### EXERCISE OBJECTIVE
Return every line below in which "that" appears.

____

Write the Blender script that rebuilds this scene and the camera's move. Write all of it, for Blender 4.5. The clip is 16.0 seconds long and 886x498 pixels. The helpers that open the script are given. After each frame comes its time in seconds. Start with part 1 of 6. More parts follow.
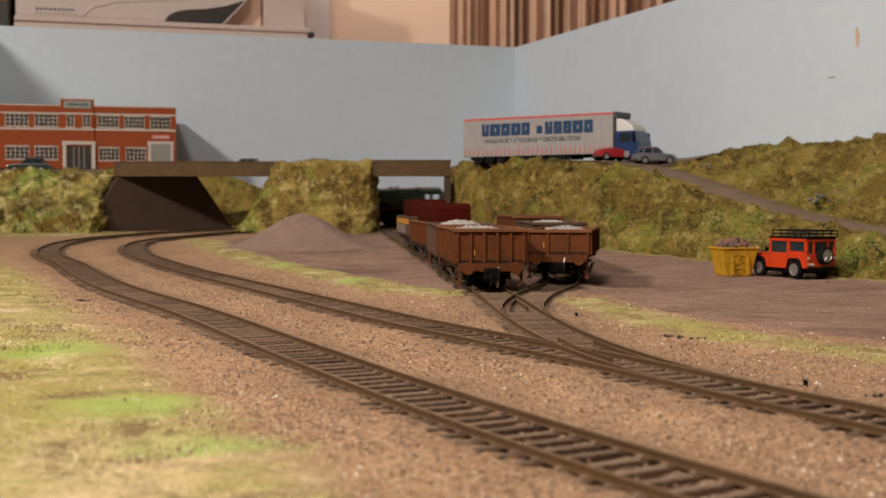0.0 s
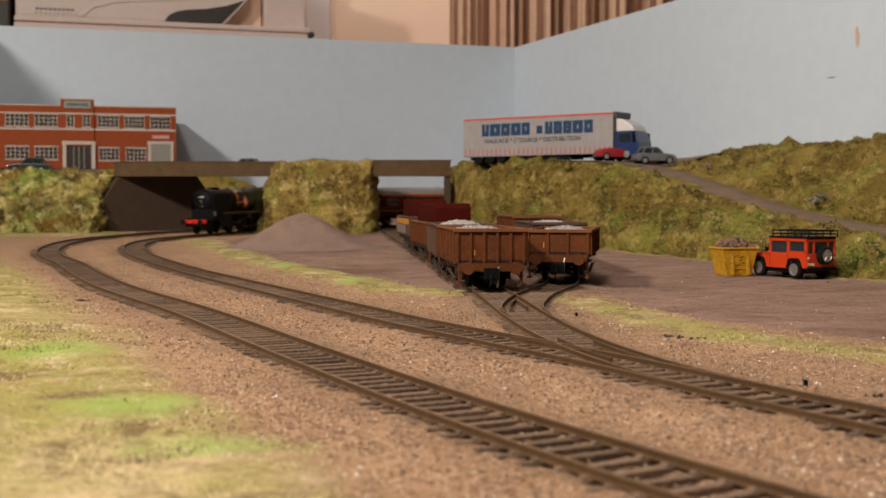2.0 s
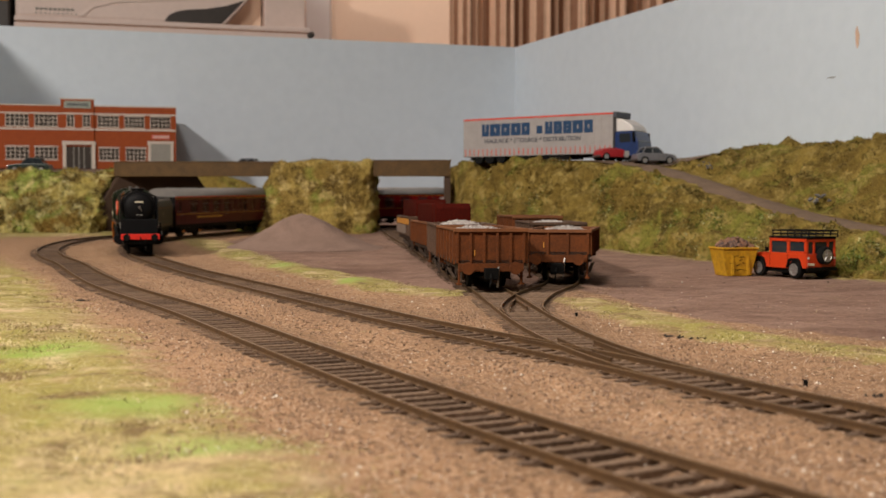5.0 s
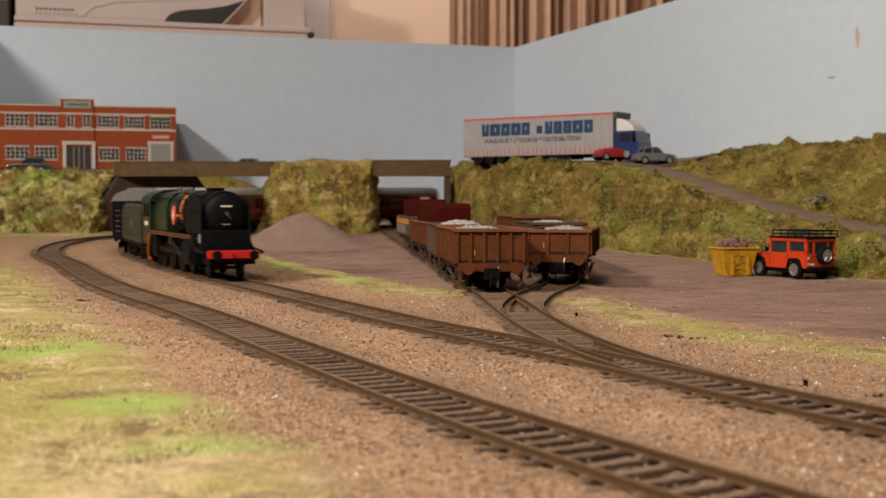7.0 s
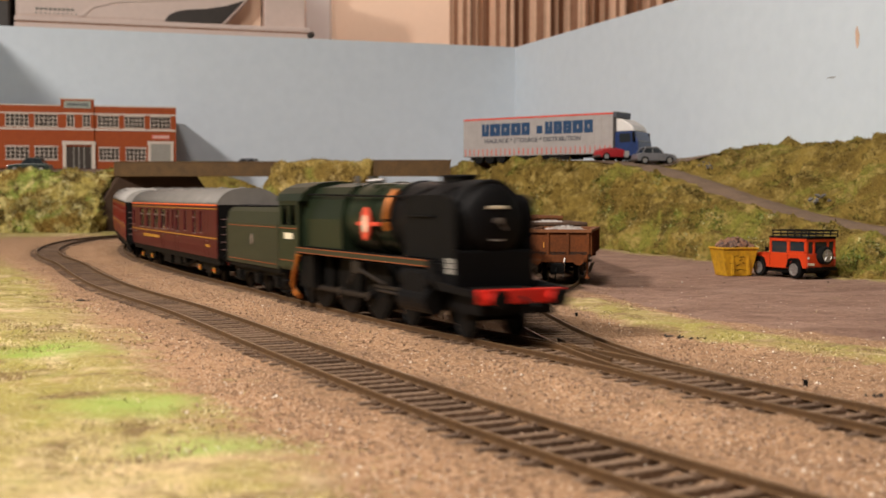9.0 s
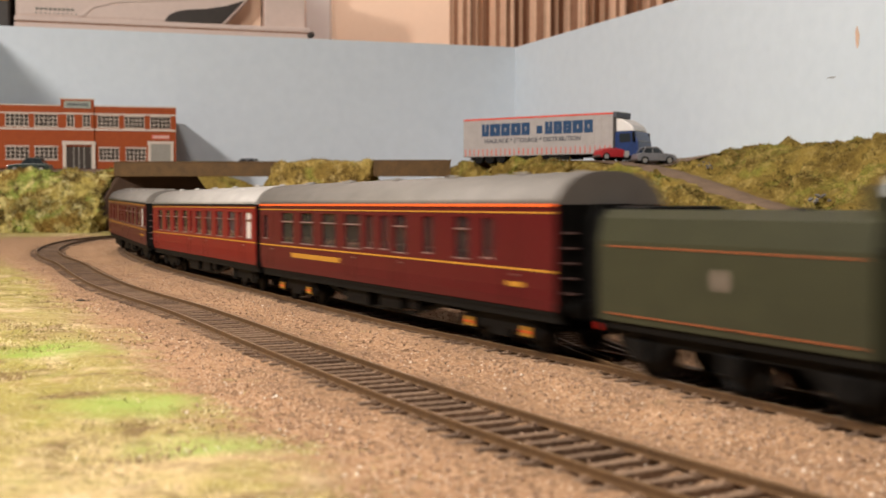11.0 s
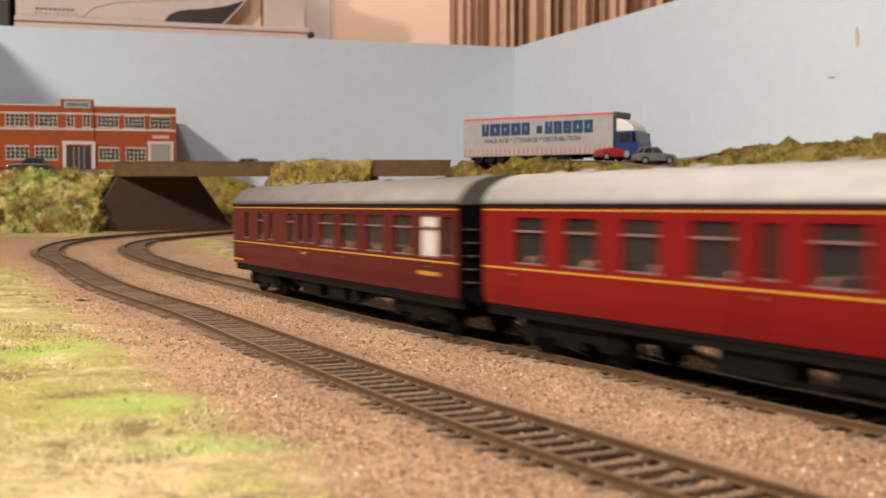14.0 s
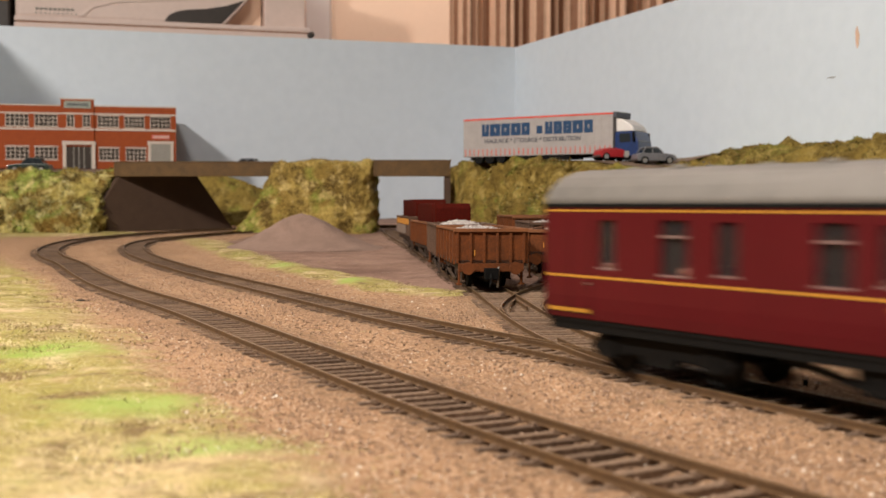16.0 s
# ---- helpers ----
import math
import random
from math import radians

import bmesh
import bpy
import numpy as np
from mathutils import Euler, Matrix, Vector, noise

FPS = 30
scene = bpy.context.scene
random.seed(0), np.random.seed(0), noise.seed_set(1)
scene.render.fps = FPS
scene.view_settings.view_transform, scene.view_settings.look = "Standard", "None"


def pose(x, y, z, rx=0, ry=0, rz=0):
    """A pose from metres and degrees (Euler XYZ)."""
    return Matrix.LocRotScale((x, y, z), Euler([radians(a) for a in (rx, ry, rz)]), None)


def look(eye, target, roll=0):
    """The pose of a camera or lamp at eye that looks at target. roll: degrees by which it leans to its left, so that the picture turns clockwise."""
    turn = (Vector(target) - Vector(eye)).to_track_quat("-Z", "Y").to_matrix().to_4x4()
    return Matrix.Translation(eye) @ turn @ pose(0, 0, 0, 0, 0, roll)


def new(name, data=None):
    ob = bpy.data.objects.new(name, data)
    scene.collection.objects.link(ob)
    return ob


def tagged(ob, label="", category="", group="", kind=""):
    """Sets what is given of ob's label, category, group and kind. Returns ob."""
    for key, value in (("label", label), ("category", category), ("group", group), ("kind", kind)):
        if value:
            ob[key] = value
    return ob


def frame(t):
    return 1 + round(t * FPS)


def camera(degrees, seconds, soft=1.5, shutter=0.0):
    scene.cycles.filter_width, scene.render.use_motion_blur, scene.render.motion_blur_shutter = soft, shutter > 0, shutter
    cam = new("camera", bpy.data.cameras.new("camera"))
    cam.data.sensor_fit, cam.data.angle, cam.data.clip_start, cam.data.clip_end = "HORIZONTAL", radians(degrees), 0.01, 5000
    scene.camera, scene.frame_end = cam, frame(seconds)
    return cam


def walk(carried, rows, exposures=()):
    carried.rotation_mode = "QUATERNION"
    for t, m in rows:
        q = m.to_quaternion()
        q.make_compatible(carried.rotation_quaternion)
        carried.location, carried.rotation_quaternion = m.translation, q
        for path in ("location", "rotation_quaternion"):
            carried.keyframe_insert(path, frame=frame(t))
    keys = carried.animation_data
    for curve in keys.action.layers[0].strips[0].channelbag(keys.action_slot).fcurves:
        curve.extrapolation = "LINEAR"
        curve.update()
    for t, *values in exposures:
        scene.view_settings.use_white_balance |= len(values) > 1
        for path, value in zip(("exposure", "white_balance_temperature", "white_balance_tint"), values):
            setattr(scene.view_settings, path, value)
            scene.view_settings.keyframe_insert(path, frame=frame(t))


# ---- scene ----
# A model railway at 1:76. Plan lengths are in millimetres, MM turns them into metres.
MM = 0.001
SECONDS = 16.0
cam = camera(42.8, SECONDS, soft=1.5, shutter=1.2)
EYE = (0.0, 0.0, 0.046)
VIEW = pose(0.0, 0.0, 0.046, 90 - 2.262, 0, 0)
walk(cam, [(0.0, VIEW), (SECONDS, VIEW)], [(0.0, -0.03), (4.2, -0.03), (8.0, 0.0), (8.6, 0.12), (9.2, 0.27), (11.5, 0.40), (14.5, 0.42), (16.0, 0.34)])
cam.data.dof.use_dof = True
cam.data.dof.focus_distance = 0.48
cam.data.dof.aperture_fstop = 34.0

# ---- light: two unseen lamps, the nearer to one side of the layout, an added back fill, and the room's bounce ----
world = bpy.data.worlds.new("room_air")
scene.world = world
world.use_nodes = True
world.node_tree.nodes["Background"].inputs[0].default_value = (1.0, 0.86, 0.72, 1)
world.node_tree.nodes["Background"].inputs[1].default_value = 0.02


def lamp(name, at, target, size, watts, colour):
    data = bpy.data.lights.new(name, "AREA")
    data.shape, data.size, data.energy, data.color = "DISK", size, watts, colour
    ob = new(name, data)
    ob.matrix_world = look(at, target)
    return ob


lamp("unseen_lamp_light", (-0.97, -0.16, 0.95), (-0.05, 0.9, 0.0), 0.14, 23.5, (1.0, 0.90, 0.81))
# unseen fill lamp, added to lift the foreground
lamp("unseen_lamp_light", (-0.25, -0.20, 1.02), (0.0, 0.6, 0.0), 0.20, 9.8, (1.0, 0.90, 0.81))
# added fill over the back of the room, brightens its wall and curtain
lamp("back_fill_light", (-0.10, 2.28, 1.44), (-0.05, 2.55, 0.3), 0.22, 8.0, (1.0, 0.92, 0.86))

# ---- materials ----
def node_mat(name):
    m = bpy.data.materials.new(name)
    m.use_nodes = True
    n = m.node_tree.nodes
    return m, n, m.node_tree.links, n["Principled BSDF"]


def mat(name, a, b=None, rough=0.7, metal=0.0, scale=300.0, bump=0.0, fine=None, spec=0.4, coat=0.0, island=False):
    """Two colours mixed by noise at two scales, with a fine relief."""
    m, n, l, p = node_mat(name)
    b = b or tuple(c * 0.8 for c in a)
    co = n.new("ShaderNodeTexCoord")
    n1 = n.new("ShaderNodeTexNoise")
    n1.inputs["Scale"].default_value, n1.inputs["Detail"].default_value, n1.inputs["Roughness"].default_value = scale, 4, 0.65
    n2 = n.new("ShaderNodeTexNoise")
    n2.inputs["Scale"].default_value, n2.inputs["Detail"].default_value = fine or scale * 5.3, 3
    l.new(co.outputs["Object"], n1.inputs["Vector"])
    l.new(co.outputs["Object"], n2.inputs["Vector"])
    add = n.new("ShaderNodeMath")
    add.operation = "ADD"
    l.new(n1.outputs["Fac"], add.inputs[0])
    l.new(n2.outputs["Fac"], add.inputs[1])
    src = add.outputs[0]
    if island:
        geo = n.new("ShaderNodeNewGeometry")
        obi = n.new("ShaderNodeObjectInfo")
        a2 = n.new("ShaderNodeMath")
        a2.operation = "ADD"
        l.new(geo.outputs["Random Per Island"], a2.inputs[0])
        l.new(obi.outputs["Random"], a2.inputs[1])
        a3 = n.new("ShaderNodeMath")
        a3.operation, a3.inputs[1].default_value = "MULTIPLY_ADD", 0.5
        l.new(a2.outputs[0], a3.inputs[0])
        l.new(src, a3.inputs[2])
        sub = n.new("ShaderNodeMath")
        sub.operation, sub.inputs[1].default_value = "SUBTRACT", 0.5
        l.new(a3.outputs[0], sub.inputs[0])
        src = sub.outputs[0]
    ramp = n.new("ShaderNodeMapRange")
    ramp.inputs["From Min"].default_value, ramp.inputs["From Max"].default_value = 0.7, 1.3
    l.new(src, ramp.inputs["Value"])
    mix = n.new("ShaderNodeMix")
    mix.data_type = "RGBA"
    mix.inputs["A"].default_value, mix.inputs["B"].default_value = (*a, 1), (*b, 1)
    l.new(ramp.outputs["Result"], mix.inputs["Factor"])
    l.new(mix.outputs["Result"], p.inputs["Base Color"])
    p.inputs["Roughness"].default_value, p.inputs["Metallic"].default_value = rough, metal
    p.inputs["Specular IOR Level"].default_value = spec
    p.inputs["Coat Weight"].default_value = coat
    if bump:
        bp = n.new("ShaderNodeBump")
        bp.inputs["Strength"].default_value, bp.inputs["Distance"].default_value = bump, 0.0006
        l.new(src, bp.inputs["Height"])
        l.new(bp.outputs["Normal"], p.inputs["Normal"])
    return m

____

### THE RESULT
Write the Blender script that rebuilds this scene and the camera's move. Write all of it, for Blender 4.5. The clip is 16.0 seconds long and 886x498 pixels. The helpers that open the script are given. After each frame comes its time in seconds. Start with part 1 of 6. More parts follow.
    """The pose of a camera or lamp at eye that looks at target. roll: degrees by which it leans to its left, so that the picture turns clockwise."""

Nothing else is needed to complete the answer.